Venture capital trusts raised £918 million in the 2025/26 tax year, making it the third highest annual fundraising on record, according to figures from the Association of Investment Companies.
The figure was 3% higher than the £895 million raised during the previous tax year.
Money raised in the 2025/26 tax year was eligible for upfront income tax relief at 30%, while money raised in the current tax year will attract relief at 20%.
Richard Stone, chief executive of the Association of Investment Companies, said: “A strong year of fundraising by VCTs is good news for young, ambitious UK companies with growth potential. This is money VCTs can use to help their current investee companies scale up, as well as identifying exciting new opportunities they can help to get off the ground.”
However, Stone warned that fundraising this year is likely to look different, following the cut to income tax relief.
“The cut in income tax relief from 30% to 20% shifts the risk/reward calculation for investors and ultimately that will mean growth capital drying up for some of the UK’s most promising companies. We will be monitoring the situation and will continue to urge the Government to reconsider its decision.”
Chris Lewis, chair of the VCT Association, commented: “VCTs often provide the first institutional investment to support the founders of the country’s high-potential SMEs. With a continued scale-up funding gap in the UK, VCTs play a key role in driving the success of these ambitious companies.

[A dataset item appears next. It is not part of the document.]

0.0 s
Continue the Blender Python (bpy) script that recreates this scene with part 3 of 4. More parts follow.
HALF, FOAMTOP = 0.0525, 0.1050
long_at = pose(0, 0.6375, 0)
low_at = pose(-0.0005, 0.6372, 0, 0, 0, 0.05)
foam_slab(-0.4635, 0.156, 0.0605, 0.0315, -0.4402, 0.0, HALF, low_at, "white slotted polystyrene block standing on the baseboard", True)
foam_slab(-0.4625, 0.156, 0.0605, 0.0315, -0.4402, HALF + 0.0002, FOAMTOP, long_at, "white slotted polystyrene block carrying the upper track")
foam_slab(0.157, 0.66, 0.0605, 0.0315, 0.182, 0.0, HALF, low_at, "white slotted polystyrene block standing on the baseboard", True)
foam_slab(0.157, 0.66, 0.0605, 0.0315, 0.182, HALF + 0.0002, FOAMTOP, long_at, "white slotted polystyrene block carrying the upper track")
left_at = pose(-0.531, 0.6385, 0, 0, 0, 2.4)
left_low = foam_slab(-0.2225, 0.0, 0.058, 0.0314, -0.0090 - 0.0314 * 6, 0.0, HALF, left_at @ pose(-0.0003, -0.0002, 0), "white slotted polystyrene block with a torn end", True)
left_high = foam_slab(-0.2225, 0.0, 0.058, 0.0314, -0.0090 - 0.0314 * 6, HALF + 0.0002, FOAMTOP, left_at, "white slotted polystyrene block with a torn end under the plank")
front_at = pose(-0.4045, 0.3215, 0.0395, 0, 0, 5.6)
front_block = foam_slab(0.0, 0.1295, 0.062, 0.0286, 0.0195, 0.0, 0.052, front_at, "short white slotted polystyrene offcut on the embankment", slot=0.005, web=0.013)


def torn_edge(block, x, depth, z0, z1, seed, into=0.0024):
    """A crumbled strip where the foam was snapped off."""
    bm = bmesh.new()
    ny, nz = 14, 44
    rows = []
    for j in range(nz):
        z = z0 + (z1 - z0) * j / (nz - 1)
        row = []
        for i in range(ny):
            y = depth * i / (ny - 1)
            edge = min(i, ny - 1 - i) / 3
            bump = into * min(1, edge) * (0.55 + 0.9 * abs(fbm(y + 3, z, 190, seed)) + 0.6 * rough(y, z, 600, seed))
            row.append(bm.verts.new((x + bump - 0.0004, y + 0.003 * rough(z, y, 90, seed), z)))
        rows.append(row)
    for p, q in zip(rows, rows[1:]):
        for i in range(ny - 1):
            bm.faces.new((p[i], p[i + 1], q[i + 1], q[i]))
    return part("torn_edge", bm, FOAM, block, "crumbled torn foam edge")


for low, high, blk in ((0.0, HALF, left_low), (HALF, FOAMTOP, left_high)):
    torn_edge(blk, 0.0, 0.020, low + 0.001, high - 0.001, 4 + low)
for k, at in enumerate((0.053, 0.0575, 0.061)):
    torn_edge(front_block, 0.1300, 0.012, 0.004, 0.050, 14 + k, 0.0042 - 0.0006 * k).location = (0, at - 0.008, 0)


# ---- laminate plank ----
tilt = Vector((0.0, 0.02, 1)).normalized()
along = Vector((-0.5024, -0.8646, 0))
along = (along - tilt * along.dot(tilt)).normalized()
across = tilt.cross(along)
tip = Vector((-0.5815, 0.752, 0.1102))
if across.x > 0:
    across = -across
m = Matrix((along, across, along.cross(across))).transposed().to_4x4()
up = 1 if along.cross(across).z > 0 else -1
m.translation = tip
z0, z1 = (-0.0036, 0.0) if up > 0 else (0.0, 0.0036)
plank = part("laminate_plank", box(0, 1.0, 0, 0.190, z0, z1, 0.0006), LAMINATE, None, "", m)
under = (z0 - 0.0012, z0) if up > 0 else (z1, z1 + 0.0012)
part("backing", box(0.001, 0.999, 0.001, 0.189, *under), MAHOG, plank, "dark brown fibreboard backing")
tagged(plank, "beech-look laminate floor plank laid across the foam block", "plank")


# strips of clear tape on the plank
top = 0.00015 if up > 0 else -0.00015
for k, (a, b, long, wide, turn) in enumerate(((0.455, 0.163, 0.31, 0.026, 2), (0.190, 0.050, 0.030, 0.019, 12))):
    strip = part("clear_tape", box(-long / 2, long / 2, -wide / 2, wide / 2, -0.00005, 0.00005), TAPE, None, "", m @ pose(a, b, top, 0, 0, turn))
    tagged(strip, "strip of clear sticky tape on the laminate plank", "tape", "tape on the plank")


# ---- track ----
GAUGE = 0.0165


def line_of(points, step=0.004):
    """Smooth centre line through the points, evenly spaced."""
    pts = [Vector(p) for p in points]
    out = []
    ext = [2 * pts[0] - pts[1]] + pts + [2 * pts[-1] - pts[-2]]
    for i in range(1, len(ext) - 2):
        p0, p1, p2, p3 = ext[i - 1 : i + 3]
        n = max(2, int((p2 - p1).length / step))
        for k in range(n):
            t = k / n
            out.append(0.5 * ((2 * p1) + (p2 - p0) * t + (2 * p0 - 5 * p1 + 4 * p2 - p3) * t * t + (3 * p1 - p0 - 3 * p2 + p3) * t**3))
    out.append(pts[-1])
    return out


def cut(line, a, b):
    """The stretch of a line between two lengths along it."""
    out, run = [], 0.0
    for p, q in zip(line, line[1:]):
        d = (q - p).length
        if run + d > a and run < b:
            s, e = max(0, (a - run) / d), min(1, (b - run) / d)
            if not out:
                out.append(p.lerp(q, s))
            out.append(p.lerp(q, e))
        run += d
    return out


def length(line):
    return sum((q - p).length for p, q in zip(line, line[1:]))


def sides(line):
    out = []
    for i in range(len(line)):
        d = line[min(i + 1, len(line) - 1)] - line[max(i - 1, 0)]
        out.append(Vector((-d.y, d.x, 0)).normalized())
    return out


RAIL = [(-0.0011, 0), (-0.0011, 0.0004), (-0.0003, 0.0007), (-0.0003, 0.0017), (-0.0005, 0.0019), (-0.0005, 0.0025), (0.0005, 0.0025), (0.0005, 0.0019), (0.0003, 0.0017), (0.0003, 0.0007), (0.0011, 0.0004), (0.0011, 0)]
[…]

“Wile this year’s total market raise of £918m is marginally ahead of last year, the recent reduction in the initial tax relief from 30% to 20% means it is unclear how much of next year’s fundraising has simply been brought forward.
“We encourage the UK Government to reconsider its decision and to adopt a range of other enhancements to ensure the continued strength and growth of VCTs for UK founders and retail investors.”